_DATA EXTRACT_
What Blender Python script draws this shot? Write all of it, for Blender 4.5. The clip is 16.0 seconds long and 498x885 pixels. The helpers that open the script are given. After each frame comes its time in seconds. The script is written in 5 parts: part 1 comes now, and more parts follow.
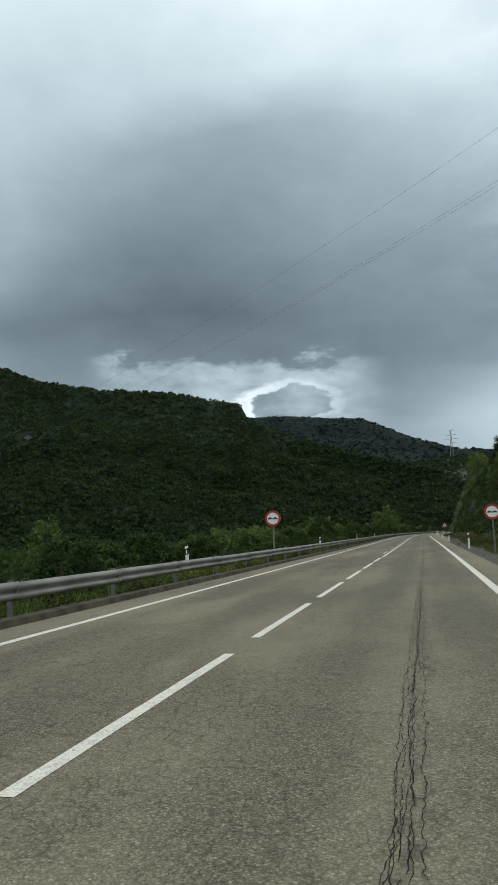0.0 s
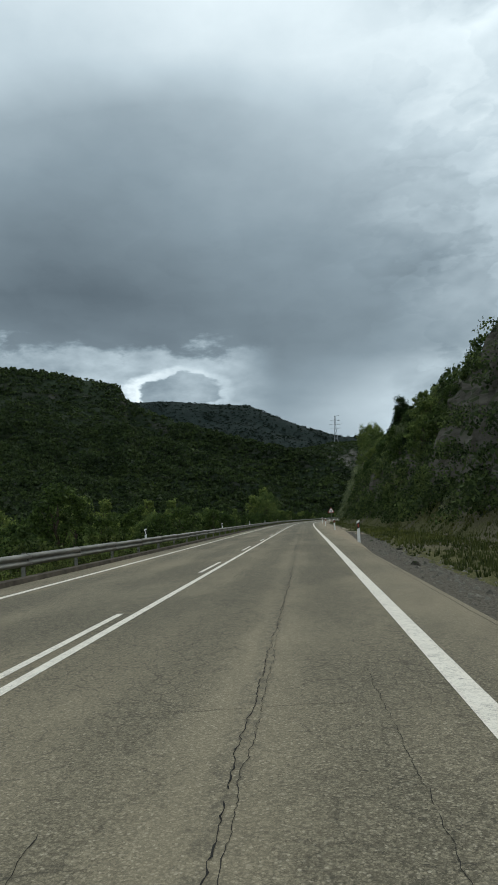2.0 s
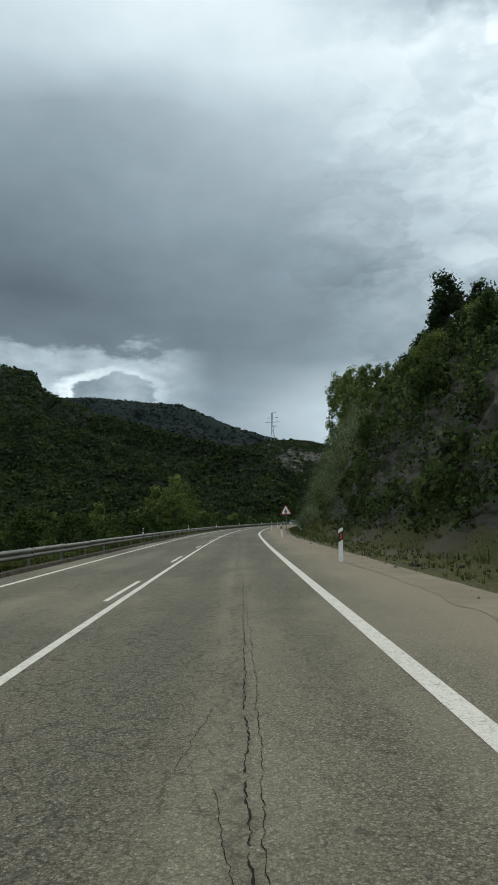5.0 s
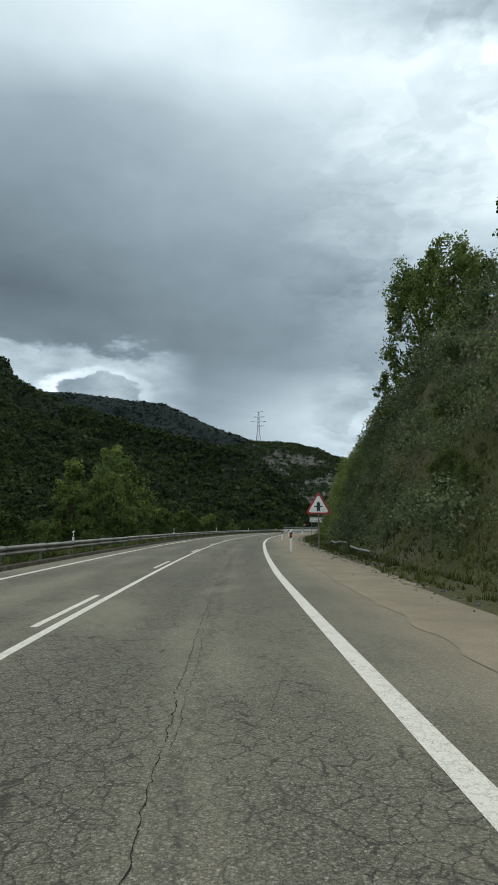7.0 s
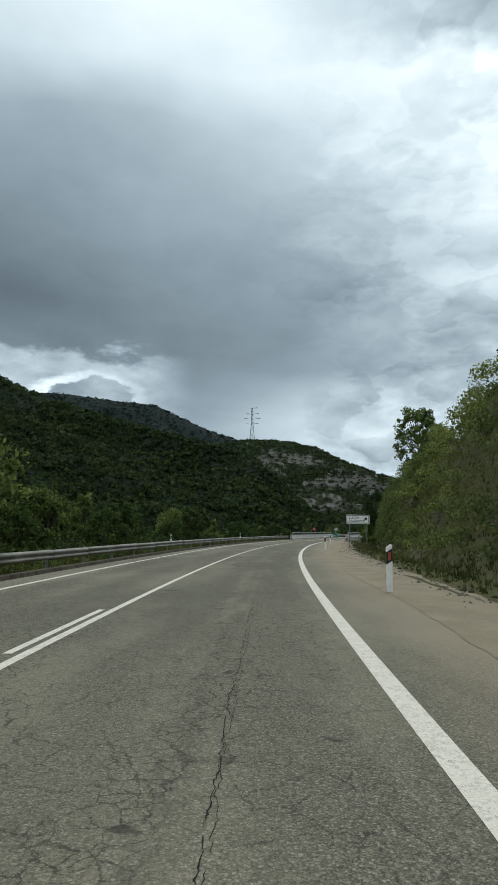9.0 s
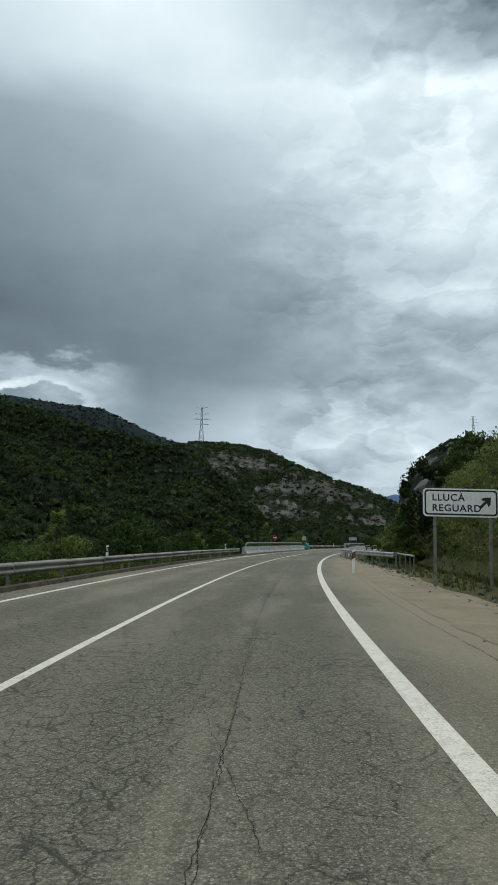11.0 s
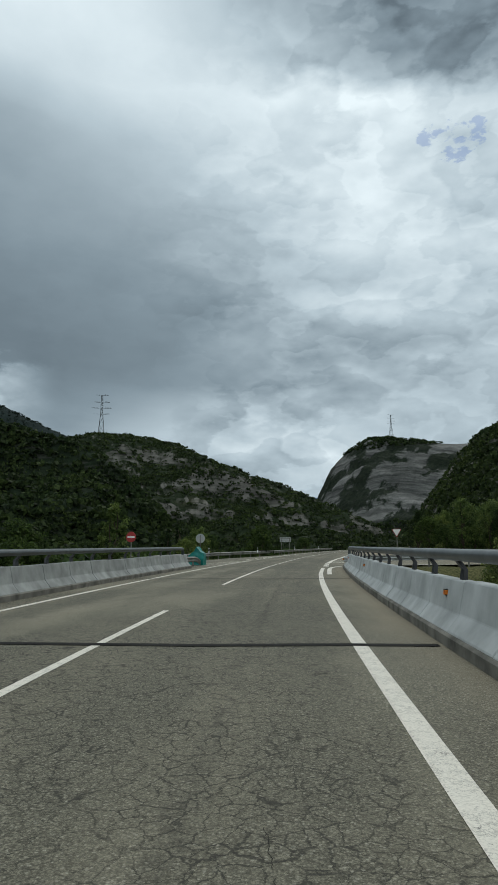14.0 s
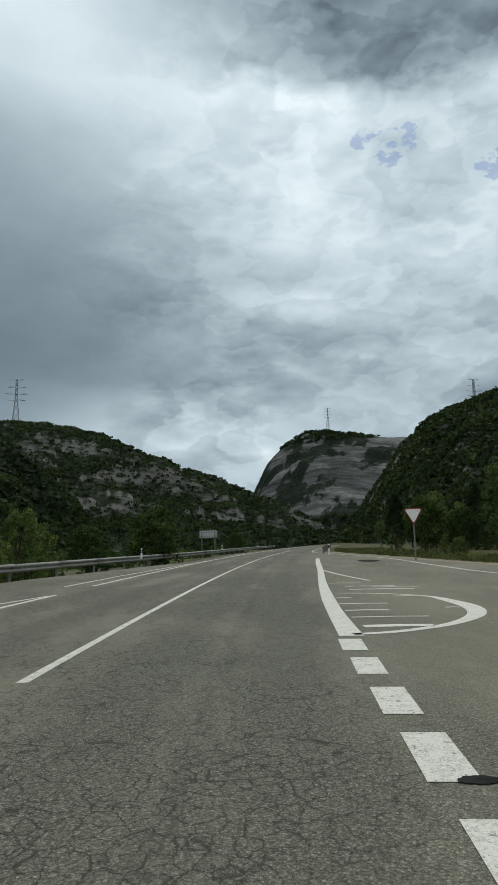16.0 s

_EXERCISE DESCRIPTION_
Copy out every line of the material above exactly, skipping the pictures.

_SOLUTION BELOW_
What Blender Python script draws this shot? Write all of it, for Blender 4.5. The clip is 16.0 seconds long and 498x885 pixels. The helpers that open the script are given. After each frame comes its time in seconds. The script is written in 5 parts: part 1 comes now, and more parts follow.
0.0 s
2.0 s
5.0 s
7.0 s
9.0 s
11.0 s
14.0 s
16.0 s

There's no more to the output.